Audits in AML compliance involve the systematic review of your firm's anti-money laundering measures by regulatory authorities or external reviewers. Understanding how to prepare for these audits and what they entail helps reduce stress and ensure better outcomes for your firm. This isn't just about passing an inspection - it's about demonstrating that your AML system is robust, effective, and consistently applied across your operations. Good preparation and understanding of what auditors look for help turn the audit process from a potentially stressful event into an opportunity to validate and improve your compliance program.

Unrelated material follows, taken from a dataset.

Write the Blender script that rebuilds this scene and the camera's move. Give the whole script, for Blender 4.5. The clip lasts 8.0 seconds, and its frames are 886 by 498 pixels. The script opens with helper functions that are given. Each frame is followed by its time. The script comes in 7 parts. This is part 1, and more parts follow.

Immediate reporting of Suspicious Activity Reports (SARs) is vital for AML compliance in UK accounting firms. It meets legal obligations under the Proceeds of Crime Act 2002 and Money Laundering Regulations 2017, helping detect and prevent financial crimes. Timely SARs protect firms from penalties, support investigations, and demonstrate a proactive approach to combating money laundering and terrorist financing.
Motivating your team to complete AML tasks requires clear communication of their importance, regular training, and fostering a compliance-focused culture. Recognise and reward diligence, provide user-friendly tools, and clarify how AML efforts protect the firm and clients. Empowering staff with knowledge and emphasising their role in preventing financial crime encourages accountability and commitment to AML responsibilities.